Из кельи базилианов он смотрел на эти былые сердечные дела, словно с каменной вершины; словно Боннивар, прикованный к колонне в подземелье Шильонского замка, смотрел он на муки первой, неразделенной любви. Звезды, которые он порой видел из окна кельи, мерцали ясно, они будто предвещали ему дальний путь в неведомые края. Стояла полночь. Ясно мерцала Большая Медведица. Алел Марс. Поблескивала Венера-Анадиомена, но острие ее огненной стрелы достигало очей Адама. Его смешили усилия следственной комиссии, которая, стремясь выяснить авторство песенок «лучистых» и филаретов, приказала Мицкевичу и Одынцу записывать их по памяти. Они на скорую руку импровизировали приглаженные и усмиренные, далекие от прежнего вольнолюбия варианты, которые, случалось, пересказывались другим товарищам по заключению; а те на допросе перед комиссией декламировали эти песенки в измененном виде, к вящему изумлению следователей, которые были убеждены, что это импровизации, а нисколько не аутентичные песенки, которые певали юные филареты на свободе.

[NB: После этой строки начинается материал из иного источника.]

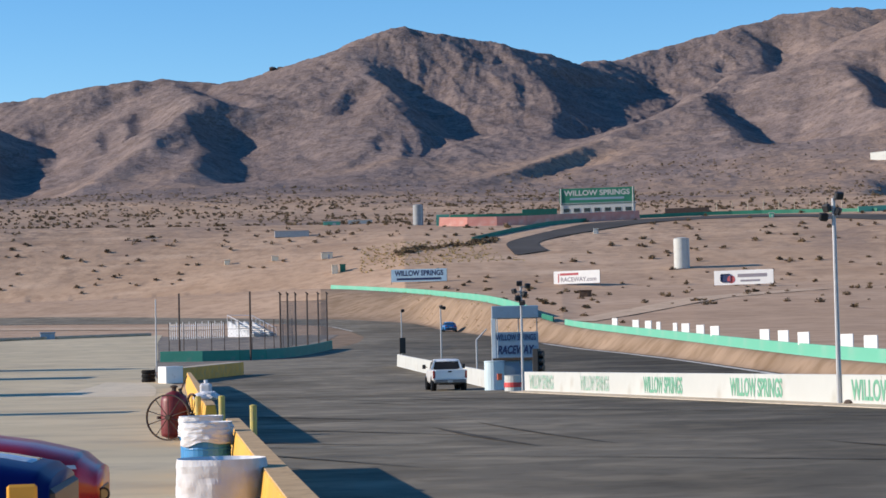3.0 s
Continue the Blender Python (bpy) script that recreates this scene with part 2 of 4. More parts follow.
def lathe(profile, n=24, bm=None, m=None, loop=False):
    """Turns (radius, height) about z."""
    own = bmesh.new()
    rows = [[own.verts.new((r * math.cos(2 * math.pi * i / n), r * math.sin(2 * math.pi * i / n), z)) for i in range(n)] for r, z in profile]
    for a, b in zip(rows, rows[1:] + ([rows[0]] if loop else [])):
        for i in range(n):
            own.faces.new((a[i], a[(i + 1) % n], b[(i + 1) % n], b[i]))
    if not loop:
        own.faces.new(rows[0])
        own.faces.new(rows[-1])
    if m:
        bmesh.ops.transform(own, matrix=m, verts=own.verts)
    return merge(bm, own)


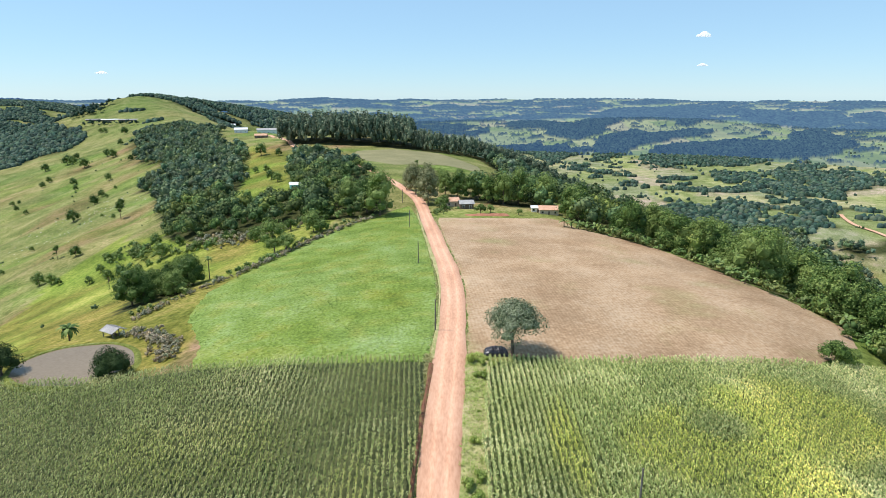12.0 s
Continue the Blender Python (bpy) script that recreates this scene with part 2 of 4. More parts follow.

Однако подследственные отвечали весьма ловко и изворотливо, а главное, их ответы вполне совпадали, особого разнобоя в них не было. Но филареты не знали еще, что, собственно говоря, признания их не возымеют особого влияния на их судьбу, которая была заранее предрешена, поскольку именно такого, а не иного приговора требовала государственная мудрость, представленная Новосильцевым и его сворой.